In Paris, a 'Red Balloon' with an Eastern Air
In the past few years, we've seen many pointless remakes of old movies. What we haven't seen enough of are fictional films that engage in a kind of dialogue with the movie past.
I don't mean Quentin Tarantino's amusing homages to the grindhouse ecstasies of his youth. I mean something like Hou Hsiao-hsien's new Flight of the Red Balloon, a masterpiece that uses as its springboard another masterpiece — Albert Lamorisse's 1956 The Red Balloon, that lyrical fantasy of a French boy followed around Paris by a devoted balloon with a mind of its own.

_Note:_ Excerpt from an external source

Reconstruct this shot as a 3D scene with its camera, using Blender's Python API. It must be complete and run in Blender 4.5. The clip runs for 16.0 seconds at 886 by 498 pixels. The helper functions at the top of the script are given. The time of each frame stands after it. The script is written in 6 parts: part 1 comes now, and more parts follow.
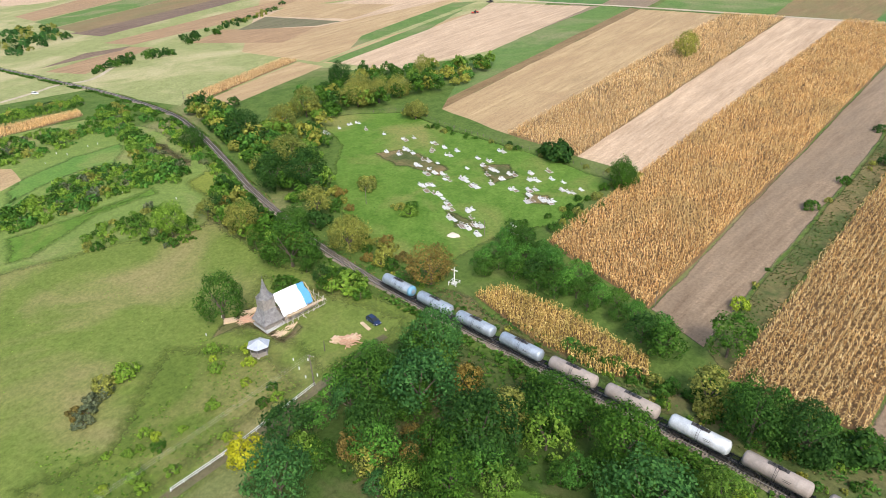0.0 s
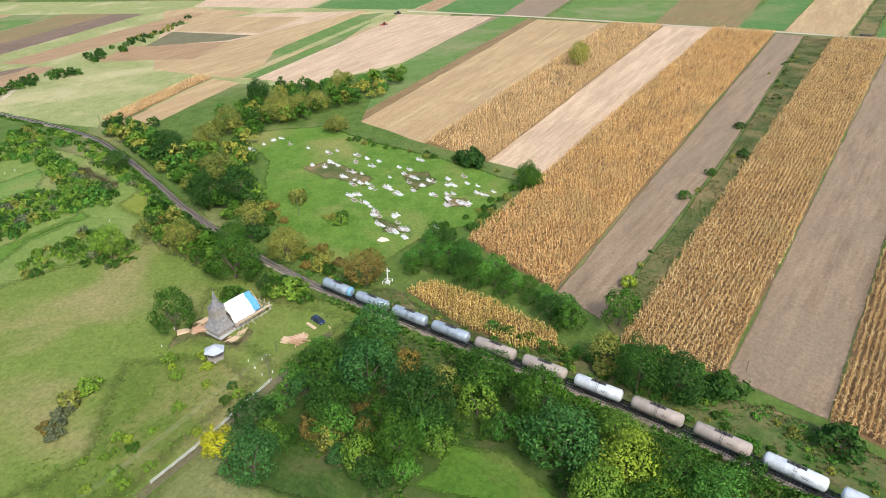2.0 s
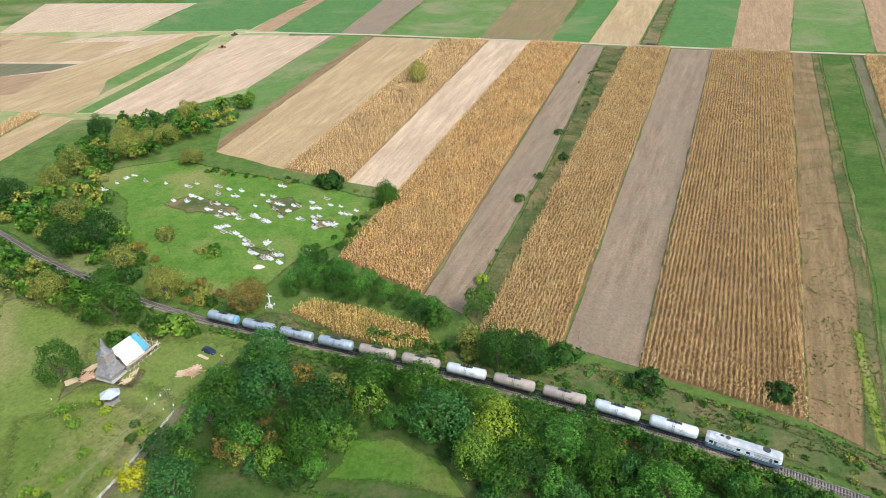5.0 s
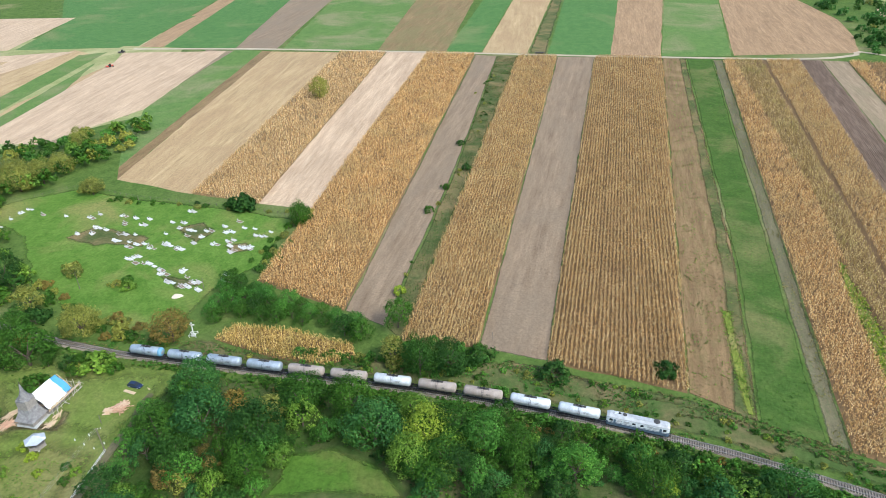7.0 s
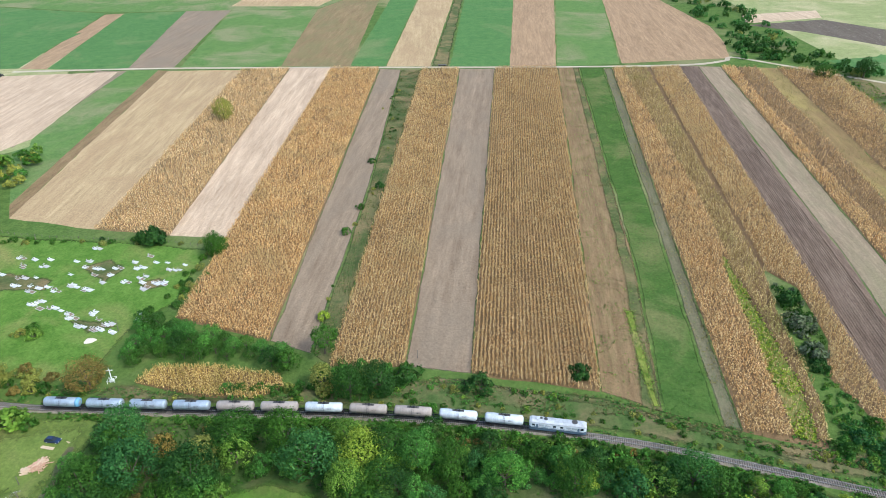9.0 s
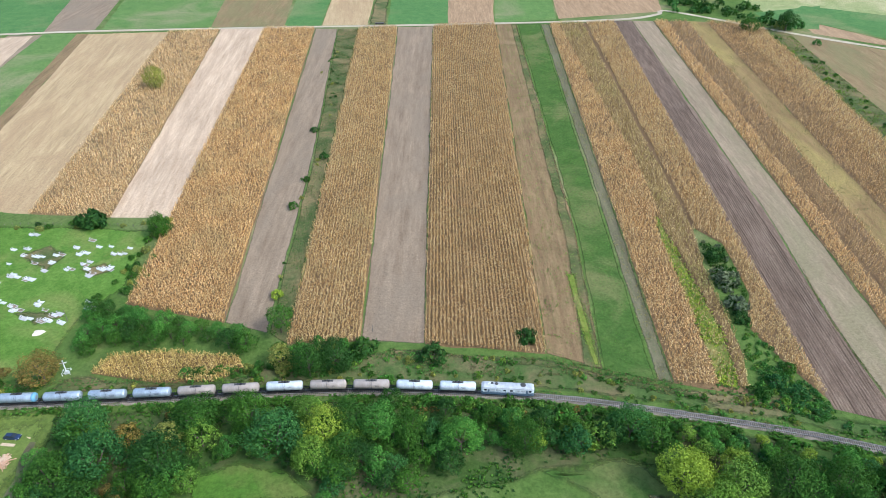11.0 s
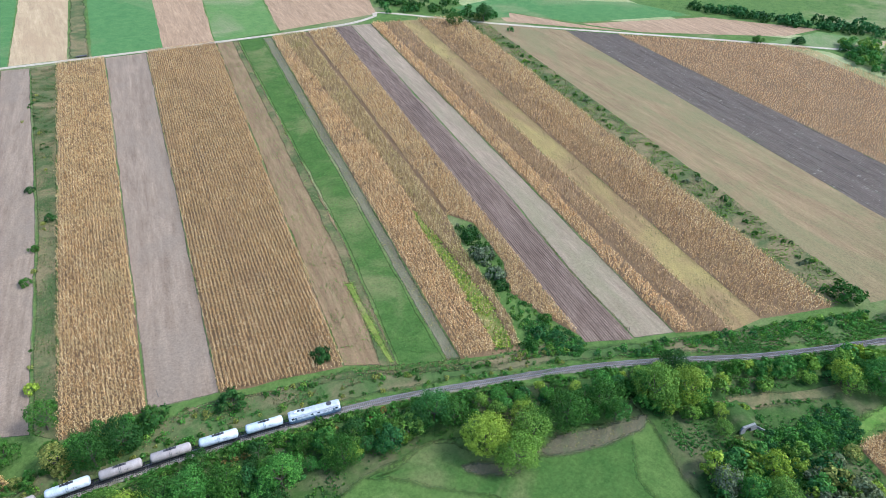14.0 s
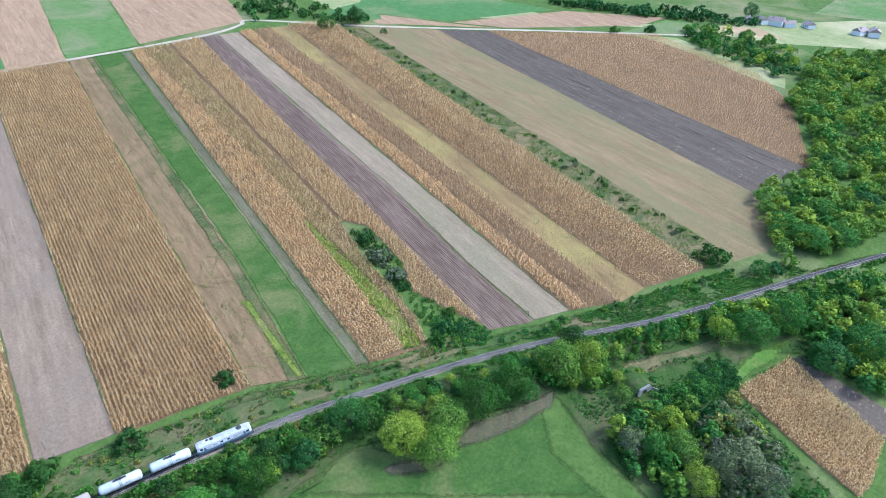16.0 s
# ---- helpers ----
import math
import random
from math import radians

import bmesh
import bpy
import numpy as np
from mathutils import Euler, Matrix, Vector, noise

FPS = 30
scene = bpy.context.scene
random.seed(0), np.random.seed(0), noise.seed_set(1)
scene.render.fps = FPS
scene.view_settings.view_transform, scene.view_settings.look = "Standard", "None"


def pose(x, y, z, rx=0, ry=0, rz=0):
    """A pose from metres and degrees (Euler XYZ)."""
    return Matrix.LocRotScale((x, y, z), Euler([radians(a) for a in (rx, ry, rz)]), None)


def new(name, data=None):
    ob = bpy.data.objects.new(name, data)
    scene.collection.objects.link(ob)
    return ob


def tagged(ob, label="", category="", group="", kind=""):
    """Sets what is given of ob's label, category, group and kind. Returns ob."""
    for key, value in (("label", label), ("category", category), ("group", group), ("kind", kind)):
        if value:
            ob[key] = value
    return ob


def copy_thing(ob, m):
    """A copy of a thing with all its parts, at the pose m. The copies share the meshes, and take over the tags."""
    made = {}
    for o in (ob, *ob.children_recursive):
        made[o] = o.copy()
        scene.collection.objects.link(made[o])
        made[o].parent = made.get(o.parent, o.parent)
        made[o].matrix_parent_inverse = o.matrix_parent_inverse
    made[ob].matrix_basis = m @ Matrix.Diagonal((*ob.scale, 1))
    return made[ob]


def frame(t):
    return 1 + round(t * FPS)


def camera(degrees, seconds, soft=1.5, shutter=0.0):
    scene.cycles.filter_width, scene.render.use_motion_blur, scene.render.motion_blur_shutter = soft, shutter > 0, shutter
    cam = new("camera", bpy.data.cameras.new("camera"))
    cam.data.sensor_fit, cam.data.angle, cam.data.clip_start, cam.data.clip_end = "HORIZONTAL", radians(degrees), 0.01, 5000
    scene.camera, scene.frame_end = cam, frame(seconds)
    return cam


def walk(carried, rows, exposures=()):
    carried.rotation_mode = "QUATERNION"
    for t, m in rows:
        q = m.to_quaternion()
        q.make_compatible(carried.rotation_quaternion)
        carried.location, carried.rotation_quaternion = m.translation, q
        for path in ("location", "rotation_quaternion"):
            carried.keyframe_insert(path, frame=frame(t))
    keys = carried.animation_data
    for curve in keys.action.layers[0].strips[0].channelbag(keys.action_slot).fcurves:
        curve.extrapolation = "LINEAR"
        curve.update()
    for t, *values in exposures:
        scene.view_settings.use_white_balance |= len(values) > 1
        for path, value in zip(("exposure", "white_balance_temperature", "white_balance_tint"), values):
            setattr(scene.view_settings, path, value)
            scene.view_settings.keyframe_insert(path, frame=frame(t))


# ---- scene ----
cam = camera(71.56, 16.0, soft=0.7)
walk(cam, [
    (0.0, pose(-17.87, 35.67, 94.97, 62.25, 0.19, 40.29)),
    (0.5, pose(-15.35, 31.25, 97.66, 62.23, 0.10, 39.09)),
    (1.0, pose(-12.72, 27.00, 100.07, 62.30, 0.11, 37.28)),
    (1.5, pose(-10.37, 23.05, 102.36, 62.37, 0.17, 34.89)),
    (2.0, pose(-8.54, 19.41, 104.52, 62.41, 0.16, 32.02)),
    (2.5, pose(-6.93, 15.88, 106.80, 62.47, 0.15, 29.07)),
    (3.0, pose(-5.64, 12.43, 109.20, 62.49, 0.17, 26.46)),
    (3.5, pose(-4.56, 9.37, 111.56, 62.55, 0.09, 24.14)),
    (4.0, pose(-3.74, 6.37, 113.93, 62.59, 0.06, 22.06)),
    (4.5, pose(-3.08, 3.65, 116.26, 62.63, 0.06, 19.84)),
    (7.0, pose(-1.93, -8.65, 128.35, 62.77, -0.08, 8.20)),
    (7.5, pose(-1.99, -10.16, 130.71, 62.82, -0.10, 6.12)),
    (8.0, pose(-2.40, -10.99, 132.68, 62.92, -0.15, 3.93)),
    (8.5, pose(-2.59, -11.65, 134.92, 62.98, -0.14, 1.65)),
    (9.0, pose(-2.88, -12.33, 137.42, 63.03, -0.15, -0.59)),
    (9.2, pose(-3.27, -12.79, 138.60, 63.10, -0.21, -1.47)),
    (11.3, pose(-4.04, -14.41, 149.36, 58.11, -0.38, -7.25)),
    (11.5, pose(-3.85, -14.74, 150.20, 58.16, -0.35, -8.11)),
    (12.0, pose(-3.77, -14.91, 152.27, 58.25, -0.31, -10.64)),
    (12.5, pose(-3.68, -15.41, 153.88, 58.33, -0.24, -13.01)),
    (13.0, pose(-3.41, -16.13, 154.87, 58.38, -0.08, -18.40)),
    (13.5, pose(-3.26, -16.68, 155.65, 58.39, 0.04, -24.75)),
    (14.0, pose(-3.38, -17.21, 156.34, 58.40, 0.16, -30.68)),
    (14.5, pose(-3.79, -17.31, 156.61, 58.45, 0.23, -35.44)),
    (15.0, pose(-4.00, -17.61, 156.60, 58.50, 0.30, -39.03)),
    (15.5, pose(-4.24, -17.79, 156.74, 58.50, 0.34, -40.98)),
    (16.0, pose(-4.51, -17.84, 156.87, 58.48, 0.34, -42.12)),
], [(0.0, 1.02, 6420, 9), (4.5, 1.02, 6200, 4), (9.0, 1.04, 5620, 3), (12.5, 1.14, 5350, 6), (16.0, 1.29, 4900, 9)])

# ---- world and sun: bright hazy overcast ----
world = bpy.data.worlds.new("sky")
world.use_nodes = True
scene.world = world
wn = world.node_tree.nodes
sky = wn.new("ShaderNodeTexSky")
sky.sky_type = "NISHITA"
sky.sun_disc = False
sky.sun_elevation, sky.sun_rotation = radians(46), radians(125)
sky.dust_density, sky.ozone_density = 2.5, 1.0
wn["Background"].inputs["Strength"].default_value = 0.15
world.node_tree.links.new(sky.outputs[0], wn["Background"].inputs["Color"])
sun = new("sun", bpy.data.lights.new("sun", "SUN"))
sun.data.energy, sun.data.angle, sun.data.color = 1.7, radians(14), (1.0, 0.96, 0.90)
# the light comes from the south-east, high up, through thin cloud
SUN_FROM = Vector((math.sin(radians(125)) * math.cos(radians(46)), math.cos(radians(125)) * math.cos(radians(46)), math.sin(radians(46))))
sun.rotation_euler = SUN_FROM.to_track_quat("Z", "Y").to_euler()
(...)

Hou is a Taiwanese filmmaker who tells slow, meditative stories, often centering on the act of storytelling itself. His narratives loop around in time, yet his transitions are so seamless you might think you're watching slice-of-life realism. Many critics regard him as one of the world's greatest directors, yet his work has rarely been commercially distributed in the U.S. And the only reason you have a shot at catching Flight of the Red Balloon is because it's Hou's first film in another language and features an international star, Juliet Binoche.
Binoche plays Suzanne, the divorced mother of a 7-year-old boy named Simon, played by Simon Iteanu. The boy is adrift in the world, yet Hou doesn't rub your nose in his loneliness. It takes a while to grasp that his only real connection, apart from an older sister who lives abroad, is the red balloon that follows him around. You even see it hovering outside the window of his chaos-ridden flat. The balloon's movements are set to a plaintive piano score and have the delicacy of Balinese puppetry. Its motion reinforces a feeling of life as a series of currents and crosscurrents.
Suzanne runs a puppet theater and chants the accompanying narration — tales of mythical characters who interact with gods and are transfigured. Yet her own life is miserably untranscendent. We see her sprawled amid piles of paper, wailing into her phone at a lover who has gone to Canada and shows no signs of coming back. Even her peroxided hair seems clenched.
Binoche improvised her lines, reportedly fumbling her way along like her character, and if you think you love her as an actress, you have to see her here. She's barely controlled, yet at the height of her art. As she searches through the mess for a lease agreement with an intrusive tenant, her son practices piano off screen. Another director might hold on him, but Hou reinforces the neglect by keeping him out of the frame altogether.
To this mix comes a new nanny, Song, played by Song Fang, a quiet, attentive film student who, possibly inspired by the child in her care, decides to make her own version of The Red Balloon, and even shoots Simon in front of a building with a huge balloon painted on its side.
There's something magical about Hou's transparency. He even has Song explain to Suzanne how in her film she'll use a computer to remove the person controlling the balloon. Knowing the technology doesn't diminish our wonder. The red balloon of Hou's movie has the impishness of one of the many meddlesome spirits in the films of the great Japanese animator Hayao Miyazaki, who made Spirited Away.
At the risk over-generalizing, The Flight of the Red Balloon brings a classical Asian point of view to Lamorisse's original — a steadiness of the camera's gaze as the characters' world falls apart. It's not a detached perspective; it's merely helpless to intervene.
But the very presence of that camera — both Hou's and the one held by Song, the filmmaker within the film — is comforting. The camera and the balloon both watch over the child. It's the transforming power of art that makes you look to the sky and hope.